_Required task_
Return every line of the material exactly.

_Dataset section_
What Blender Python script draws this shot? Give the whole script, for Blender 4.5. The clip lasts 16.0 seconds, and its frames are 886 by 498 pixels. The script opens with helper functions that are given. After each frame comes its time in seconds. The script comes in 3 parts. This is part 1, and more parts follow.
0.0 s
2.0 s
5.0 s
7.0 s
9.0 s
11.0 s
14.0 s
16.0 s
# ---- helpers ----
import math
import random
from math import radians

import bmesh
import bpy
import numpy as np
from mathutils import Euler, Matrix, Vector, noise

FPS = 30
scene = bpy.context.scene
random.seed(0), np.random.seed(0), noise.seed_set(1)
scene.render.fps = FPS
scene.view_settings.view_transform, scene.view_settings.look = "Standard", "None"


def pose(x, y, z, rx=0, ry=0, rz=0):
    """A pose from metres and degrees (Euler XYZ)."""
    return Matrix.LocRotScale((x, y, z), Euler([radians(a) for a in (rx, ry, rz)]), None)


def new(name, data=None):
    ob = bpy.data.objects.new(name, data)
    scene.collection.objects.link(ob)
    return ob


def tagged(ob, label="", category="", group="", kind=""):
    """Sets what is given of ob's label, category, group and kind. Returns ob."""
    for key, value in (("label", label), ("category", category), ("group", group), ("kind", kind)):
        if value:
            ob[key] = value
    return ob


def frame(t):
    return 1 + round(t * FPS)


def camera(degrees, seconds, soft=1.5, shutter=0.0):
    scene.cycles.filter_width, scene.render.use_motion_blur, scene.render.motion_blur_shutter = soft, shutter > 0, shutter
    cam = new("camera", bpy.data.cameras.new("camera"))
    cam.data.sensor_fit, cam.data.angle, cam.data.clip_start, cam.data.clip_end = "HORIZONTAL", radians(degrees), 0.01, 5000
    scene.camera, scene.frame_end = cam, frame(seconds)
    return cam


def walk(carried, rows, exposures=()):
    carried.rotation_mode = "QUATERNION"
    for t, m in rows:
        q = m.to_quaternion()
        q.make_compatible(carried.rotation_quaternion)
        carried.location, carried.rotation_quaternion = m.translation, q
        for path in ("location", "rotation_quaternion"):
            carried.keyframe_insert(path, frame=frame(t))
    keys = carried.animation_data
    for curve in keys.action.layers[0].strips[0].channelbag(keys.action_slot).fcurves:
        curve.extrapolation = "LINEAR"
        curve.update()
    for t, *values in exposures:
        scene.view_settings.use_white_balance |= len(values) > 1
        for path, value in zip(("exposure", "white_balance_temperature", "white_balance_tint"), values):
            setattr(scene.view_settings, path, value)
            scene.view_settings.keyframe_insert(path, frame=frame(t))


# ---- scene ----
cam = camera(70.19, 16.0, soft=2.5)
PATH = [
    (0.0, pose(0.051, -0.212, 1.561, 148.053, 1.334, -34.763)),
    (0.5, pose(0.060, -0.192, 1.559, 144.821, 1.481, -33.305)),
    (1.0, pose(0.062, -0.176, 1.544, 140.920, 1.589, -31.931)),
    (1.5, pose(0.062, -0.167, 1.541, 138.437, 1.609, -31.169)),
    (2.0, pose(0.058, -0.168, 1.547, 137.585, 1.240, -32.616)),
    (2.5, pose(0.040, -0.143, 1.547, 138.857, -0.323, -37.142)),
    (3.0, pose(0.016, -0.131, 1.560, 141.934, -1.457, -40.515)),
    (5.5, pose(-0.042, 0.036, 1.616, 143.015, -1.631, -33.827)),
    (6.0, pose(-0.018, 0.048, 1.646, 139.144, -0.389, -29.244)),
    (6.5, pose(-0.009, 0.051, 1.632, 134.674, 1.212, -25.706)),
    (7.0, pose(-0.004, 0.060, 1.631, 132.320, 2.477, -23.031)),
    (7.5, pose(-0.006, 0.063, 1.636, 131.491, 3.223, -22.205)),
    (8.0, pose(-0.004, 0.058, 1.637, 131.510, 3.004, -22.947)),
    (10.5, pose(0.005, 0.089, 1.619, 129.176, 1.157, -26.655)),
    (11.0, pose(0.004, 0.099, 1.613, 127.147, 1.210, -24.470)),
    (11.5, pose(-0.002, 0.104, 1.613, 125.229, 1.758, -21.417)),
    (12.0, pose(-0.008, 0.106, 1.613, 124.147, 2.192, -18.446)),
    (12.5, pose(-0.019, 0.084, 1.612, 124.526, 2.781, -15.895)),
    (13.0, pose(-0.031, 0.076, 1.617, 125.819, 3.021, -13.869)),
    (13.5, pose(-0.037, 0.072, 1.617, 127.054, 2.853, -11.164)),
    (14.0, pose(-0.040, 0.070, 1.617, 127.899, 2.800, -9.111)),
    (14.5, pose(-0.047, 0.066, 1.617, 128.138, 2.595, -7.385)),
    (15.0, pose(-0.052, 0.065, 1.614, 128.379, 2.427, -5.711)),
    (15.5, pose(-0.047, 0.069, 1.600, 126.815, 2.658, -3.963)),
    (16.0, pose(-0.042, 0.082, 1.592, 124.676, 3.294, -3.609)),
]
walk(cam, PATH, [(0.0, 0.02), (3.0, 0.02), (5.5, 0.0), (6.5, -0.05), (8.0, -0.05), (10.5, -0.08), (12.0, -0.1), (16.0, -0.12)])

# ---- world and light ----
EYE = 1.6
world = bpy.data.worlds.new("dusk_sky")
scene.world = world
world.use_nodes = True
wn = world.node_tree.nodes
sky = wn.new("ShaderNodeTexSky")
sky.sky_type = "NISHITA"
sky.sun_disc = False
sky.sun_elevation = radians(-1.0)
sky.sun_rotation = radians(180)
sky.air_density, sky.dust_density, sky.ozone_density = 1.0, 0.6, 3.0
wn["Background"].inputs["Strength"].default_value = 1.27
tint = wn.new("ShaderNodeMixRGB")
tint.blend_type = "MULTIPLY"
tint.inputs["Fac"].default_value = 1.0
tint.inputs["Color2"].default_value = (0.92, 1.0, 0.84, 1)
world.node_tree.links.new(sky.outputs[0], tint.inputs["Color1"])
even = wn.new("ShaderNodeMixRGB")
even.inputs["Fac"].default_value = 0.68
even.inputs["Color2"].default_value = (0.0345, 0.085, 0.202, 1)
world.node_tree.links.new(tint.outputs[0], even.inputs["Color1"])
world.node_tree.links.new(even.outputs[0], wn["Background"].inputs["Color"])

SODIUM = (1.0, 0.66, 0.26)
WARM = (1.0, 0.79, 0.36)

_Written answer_
What Blender Python script draws this shot? Give the whole script, for Blender 4.5. The clip lasts 16.0 seconds, and its frames are 886 by 498 pixels. The script opens with helper functions that are given. After each frame comes its time in seconds. The script comes in 3 parts. This is part 1, and more parts follow.
0.0 s
2.0 s
5.0 s
7.0 s
9.0 s
11.0 s
14.0 s
16.0 s
# ---- helpers ----
import math
import random
from math import radians

import bmesh
import bpy
import numpy as np
from mathutils import Euler, Matrix, Vector, noise

FPS = 30
scene = bpy.context.scene
random.seed(0), np.random.seed(0), noise.seed_set(1)
scene.render.fps = FPS
scene.view_settings.view_transform, scene.view_settings.look = "Standard", "None"


def pose(x, y, z, rx=0, ry=0, rz=0):
    """A pose from metres and degrees (Euler XYZ)."""
    return Matrix.LocRotScale((x, y, z), Euler([radians(a) for a in (rx, ry, rz)]), None)


def new(name, data=None):
    ob = bpy.data.objects.new(name, data)
    scene.collection.objects.link(ob)
    return ob


def tagged(ob, label="", category="", group="", kind=""):
    """Sets what is given of ob's label, category, group and kind. Returns ob."""
    for key, value in (("label", label), ("category", category), ("group", group), ("kind", kind)):
        if value:
            ob[key] = value
    return ob


def frame(t):
    return 1 + round(t * FPS)


def camera(degrees, seconds, soft=1.5, shutter=0.0):
    scene.cycles.filter_width, scene.render.use_motion_blur, scene.render.motion_blur_shutter = soft, shutter > 0, shutter
    cam = new("camera", bpy.data.cameras.new("camera"))
    cam.data.sensor_fit, cam.data.angle, cam.data.clip_start, cam.data.clip_end = "HORIZONTAL", radians(degrees), 0.01, 5000
    scene.camera, scene.frame_end = cam, frame(seconds)
    return cam


def walk(carried, rows, exposures=()):
    carried.rotation_mode = "QUATERNION"
    for t, m in rows:
        q = m.to_quaternion()
        q.make_compatible(carried.rotation_quaternion)
        carried.location, carried.rotation_quaternion = m.translation, q
        for path in ("location", "rotation_quaternion"):
            carried.keyframe_insert(path, frame=frame(t))
    keys = carried.animation_data
    for curve in keys.action.layers[0].strips[0].channelbag(keys.action_slot).fcurves:
        curve.extrapolation = "LINEAR"
        curve.update()
    for t, *values in exposures:
        scene.view_settings.use_white_balance |= len(values) > 1
        for path, value in zip(("exposure", "white_balance_temperature", "white_balance_tint"), values):
            setattr(scene.view_settings, path, value)
            scene.view_settings.keyframe_insert(path, frame=frame(t))


# ---- scene ----
cam = camera(70.19, 16.0, soft=2.5)
PATH = [
    (0.0, pose(0.051, -0.212, 1.561, 148.053, 1.334, -34.763)),
    (0.5, pose(0.060, -0.192, 1.559, 144.821, 1.481, -33.305)),
    (1.0, pose(0.062, -0.176, 1.544, 140.920, 1.589, -31.931)),
    (1.5, pose(0.062, -0.167, 1.541, 138.437, 1.609, -31.169)),
    (2.0, pose(0.058, -0.168, 1.547, 137.585, 1.240, -32.616)),
    (2.5, pose(0.040, -0.143, 1.547, 138.857, -0.323, -37.142)),
    (3.0, pose(0.016, -0.131, 1.560, 141.934, -1.457, -40.515)),
    (5.5, pose(-0.042, 0.036, 1.616, 143.015, -1.631, -33.827)),
    (6.0, pose(-0.018, 0.048, 1.646, 139.144, -0.389, -29.244)),
    (6.5, pose(-0.009, 0.051, 1.632, 134.674, 1.212, -25.706)),
    (7.0, pose(-0.004, 0.060, 1.631, 132.320, 2.477, -23.031)),
    (7.5, pose(-0.006, 0.063, 1.636, 131.491, 3.223, -22.205)),
    (8.0, pose(-0.004, 0.058, 1.637, 131.510, 3.004, -22.947)),
    (10.5, pose(0.005, 0.089, 1.619, 129.176, 1.157, -26.655)),
    (11.0, pose(0.004, 0.099, 1.613, 127.147, 1.210, -24.470)),
    (11.5, pose(-0.002, 0.104, 1.613, 125.229, 1.758, -21.417)),
    (12.0, pose(-0.008, 0.106, 1.613, 124.147, 2.192, -18.446)),
    (12.5, pose(-0.019, 0.084, 1.612, 124.526, 2.781, -15.895)),
    (13.0, pose(-0.031, 0.076, 1.617, 125.819, 3.021, -13.869)),
    (13.5, pose(-0.037, 0.072, 1.617, 127.054, 2.853, -11.164)),
    (14.0, pose(-0.040, 0.070, 1.617, 127.899, 2.800, -9.111)),
    (14.5, pose(-0.047, 0.066, 1.617, 128.138, 2.595, -7.385)),
    (15.0, pose(-0.052, 0.065, 1.614, 128.379, 2.427, -5.711)),
    (15.5, pose(-0.047, 0.069, 1.600, 126.815, 2.658, -3.963)),
    (16.0, pose(-0.042, 0.082, 1.592, 124.676, 3.294, -3.609)),
]
walk(cam, PATH, [(0.0, 0.02), (3.0, 0.02), (5.5, 0.0), (6.5, -0.05), (8.0, -0.05), (10.5, -0.08), (12.0, -0.1), (16.0, -0.12)])

# ---- world and light ----
EYE = 1.6
world = bpy.data.worlds.new("dusk_sky")
scene.world = world
world.use_nodes = True
wn = world.node_tree.nodes
sky = wn.new("ShaderNodeTexSky")
sky.sky_type = "NISHITA"
sky.sun_disc = False
sky.sun_elevation = radians(-1.0)
sky.sun_rotation = radians(180)
sky.air_density, sky.dust_density, sky.ozone_density = 1.0, 0.6, 3.0
wn["Background"].inputs["Strength"].default_value = 1.27
tint = wn.new("ShaderNodeMixRGB")
tint.blend_type = "MULTIPLY"
tint.inputs["Fac"].default_value = 1.0
tint.inputs["Color2"].default_value = (0.92, 1.0, 0.84, 1)
world.node_tree.links.new(sky.outputs[0], tint.inputs["Color1"])
even = wn.new("ShaderNodeMixRGB")
even.inputs["Fac"].default_value = 0.68
even.inputs["Color2"].default_value = (0.0345, 0.085, 0.202, 1)
world.node_tree.links.new(tint.outputs[0], even.inputs["Color1"])
world.node_tree.links.new(even.outputs[0], wn["Background"].inputs["Color"])

SODIUM = (1.0, 0.66, 0.26)
WARM = (1.0, 0.79, 0.36)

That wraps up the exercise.